Your goal ->
Report how many lines of the following entries include the string "that"; respond with the number alone.

──────── Input data ────────

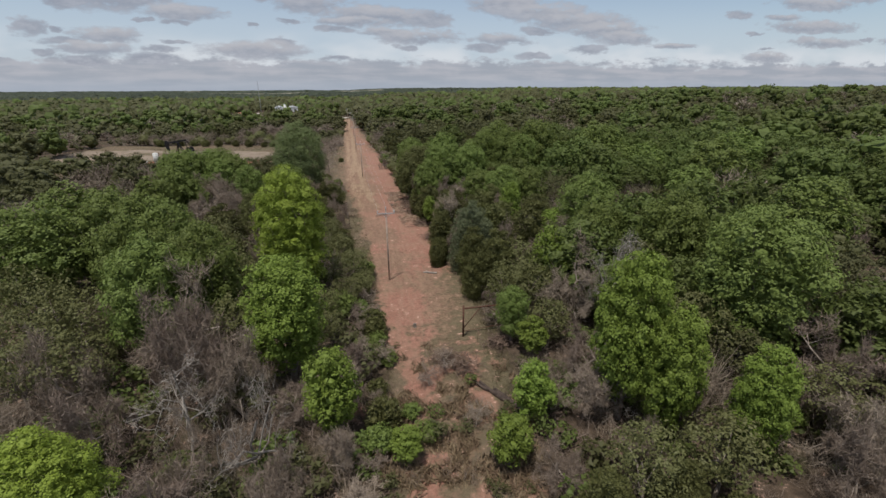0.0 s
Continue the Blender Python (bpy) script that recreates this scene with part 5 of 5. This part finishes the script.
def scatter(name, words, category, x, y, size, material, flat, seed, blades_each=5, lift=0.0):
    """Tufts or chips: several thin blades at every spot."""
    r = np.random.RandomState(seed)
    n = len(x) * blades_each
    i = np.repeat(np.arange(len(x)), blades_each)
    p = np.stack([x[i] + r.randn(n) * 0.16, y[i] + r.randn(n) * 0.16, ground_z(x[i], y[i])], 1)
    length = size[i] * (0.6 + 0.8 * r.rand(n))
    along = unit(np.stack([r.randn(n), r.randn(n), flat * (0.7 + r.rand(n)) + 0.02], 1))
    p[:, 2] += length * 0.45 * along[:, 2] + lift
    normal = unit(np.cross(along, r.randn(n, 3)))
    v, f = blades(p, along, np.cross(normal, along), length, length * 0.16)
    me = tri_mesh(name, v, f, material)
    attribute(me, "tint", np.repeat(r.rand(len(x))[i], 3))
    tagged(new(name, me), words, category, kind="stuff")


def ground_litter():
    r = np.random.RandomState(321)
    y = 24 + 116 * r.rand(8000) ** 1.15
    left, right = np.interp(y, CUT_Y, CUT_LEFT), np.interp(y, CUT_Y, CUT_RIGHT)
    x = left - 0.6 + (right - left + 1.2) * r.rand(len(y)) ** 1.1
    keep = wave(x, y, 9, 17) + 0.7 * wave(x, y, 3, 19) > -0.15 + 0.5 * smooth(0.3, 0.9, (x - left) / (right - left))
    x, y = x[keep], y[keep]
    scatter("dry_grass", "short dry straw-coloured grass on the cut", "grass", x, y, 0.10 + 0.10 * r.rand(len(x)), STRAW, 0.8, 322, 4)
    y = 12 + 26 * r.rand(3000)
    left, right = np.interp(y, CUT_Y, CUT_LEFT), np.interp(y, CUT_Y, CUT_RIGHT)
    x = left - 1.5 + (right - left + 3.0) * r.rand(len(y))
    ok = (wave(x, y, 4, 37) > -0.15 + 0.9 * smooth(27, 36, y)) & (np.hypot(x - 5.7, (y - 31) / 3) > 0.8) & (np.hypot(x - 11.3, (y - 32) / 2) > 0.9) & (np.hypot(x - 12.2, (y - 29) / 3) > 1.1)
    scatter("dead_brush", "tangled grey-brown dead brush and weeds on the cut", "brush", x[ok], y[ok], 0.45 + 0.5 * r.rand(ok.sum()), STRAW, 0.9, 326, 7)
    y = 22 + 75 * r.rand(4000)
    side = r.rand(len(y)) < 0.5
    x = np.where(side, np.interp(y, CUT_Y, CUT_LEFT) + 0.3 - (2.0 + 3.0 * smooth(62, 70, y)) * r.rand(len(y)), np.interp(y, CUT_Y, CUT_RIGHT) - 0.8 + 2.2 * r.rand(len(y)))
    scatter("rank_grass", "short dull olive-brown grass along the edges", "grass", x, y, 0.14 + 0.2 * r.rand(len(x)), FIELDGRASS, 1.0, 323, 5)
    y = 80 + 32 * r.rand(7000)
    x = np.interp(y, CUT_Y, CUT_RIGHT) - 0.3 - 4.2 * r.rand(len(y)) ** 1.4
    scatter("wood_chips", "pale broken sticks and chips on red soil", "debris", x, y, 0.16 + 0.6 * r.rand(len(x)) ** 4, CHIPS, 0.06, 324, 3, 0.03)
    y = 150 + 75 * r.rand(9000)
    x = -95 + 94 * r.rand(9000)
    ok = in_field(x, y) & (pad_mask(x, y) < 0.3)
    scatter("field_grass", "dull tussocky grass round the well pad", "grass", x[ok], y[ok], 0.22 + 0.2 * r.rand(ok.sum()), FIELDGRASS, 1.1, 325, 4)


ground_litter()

────────
──────── Input data ────────

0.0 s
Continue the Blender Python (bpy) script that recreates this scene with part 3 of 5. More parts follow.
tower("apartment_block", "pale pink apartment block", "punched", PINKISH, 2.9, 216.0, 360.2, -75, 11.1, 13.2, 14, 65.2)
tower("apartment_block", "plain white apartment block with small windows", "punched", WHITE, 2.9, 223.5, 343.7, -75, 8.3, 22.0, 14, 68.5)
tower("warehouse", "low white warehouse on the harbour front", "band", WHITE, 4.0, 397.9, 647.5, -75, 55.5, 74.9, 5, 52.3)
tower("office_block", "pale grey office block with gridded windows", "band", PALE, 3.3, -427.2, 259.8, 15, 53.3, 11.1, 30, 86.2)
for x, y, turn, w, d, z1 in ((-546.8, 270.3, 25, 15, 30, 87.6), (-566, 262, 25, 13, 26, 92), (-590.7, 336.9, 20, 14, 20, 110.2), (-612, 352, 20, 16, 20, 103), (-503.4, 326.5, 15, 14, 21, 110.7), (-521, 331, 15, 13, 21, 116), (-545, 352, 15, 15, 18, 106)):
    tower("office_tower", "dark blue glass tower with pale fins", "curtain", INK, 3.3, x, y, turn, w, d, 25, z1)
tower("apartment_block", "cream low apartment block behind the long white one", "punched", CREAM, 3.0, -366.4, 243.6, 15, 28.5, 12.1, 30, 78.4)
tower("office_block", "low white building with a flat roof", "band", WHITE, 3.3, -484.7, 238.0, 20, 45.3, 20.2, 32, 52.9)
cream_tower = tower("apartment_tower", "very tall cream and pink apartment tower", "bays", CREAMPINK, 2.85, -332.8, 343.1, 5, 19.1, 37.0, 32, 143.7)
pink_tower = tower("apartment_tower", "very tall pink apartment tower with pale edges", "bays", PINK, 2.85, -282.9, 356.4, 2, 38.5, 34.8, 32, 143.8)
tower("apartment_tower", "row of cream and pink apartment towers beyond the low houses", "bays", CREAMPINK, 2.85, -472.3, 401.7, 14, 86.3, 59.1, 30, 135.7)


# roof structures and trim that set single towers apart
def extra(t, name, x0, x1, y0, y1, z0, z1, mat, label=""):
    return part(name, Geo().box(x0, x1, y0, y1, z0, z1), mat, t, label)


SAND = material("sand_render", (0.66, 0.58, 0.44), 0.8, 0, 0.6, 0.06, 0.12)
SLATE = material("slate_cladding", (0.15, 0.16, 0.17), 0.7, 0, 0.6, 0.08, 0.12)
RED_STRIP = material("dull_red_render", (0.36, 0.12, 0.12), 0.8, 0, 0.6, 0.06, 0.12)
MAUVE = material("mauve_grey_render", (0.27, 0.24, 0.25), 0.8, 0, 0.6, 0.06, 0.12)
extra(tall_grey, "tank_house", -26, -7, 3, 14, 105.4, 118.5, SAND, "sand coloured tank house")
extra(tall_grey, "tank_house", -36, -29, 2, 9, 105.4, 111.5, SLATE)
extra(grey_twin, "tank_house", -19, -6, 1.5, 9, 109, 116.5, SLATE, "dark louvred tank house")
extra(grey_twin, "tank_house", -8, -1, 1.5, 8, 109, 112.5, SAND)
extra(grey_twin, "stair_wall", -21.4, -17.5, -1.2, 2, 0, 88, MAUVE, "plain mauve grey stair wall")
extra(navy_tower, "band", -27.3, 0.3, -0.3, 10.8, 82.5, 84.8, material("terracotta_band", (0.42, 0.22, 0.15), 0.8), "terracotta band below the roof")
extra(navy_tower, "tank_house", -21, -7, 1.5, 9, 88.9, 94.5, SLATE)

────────
──────── Input data ────────

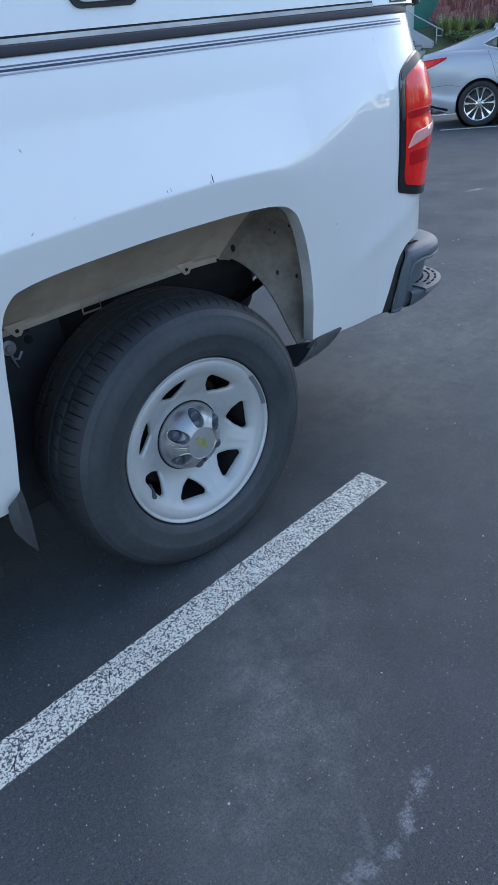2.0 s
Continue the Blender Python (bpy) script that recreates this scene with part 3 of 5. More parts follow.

────────

Worked answer ->
4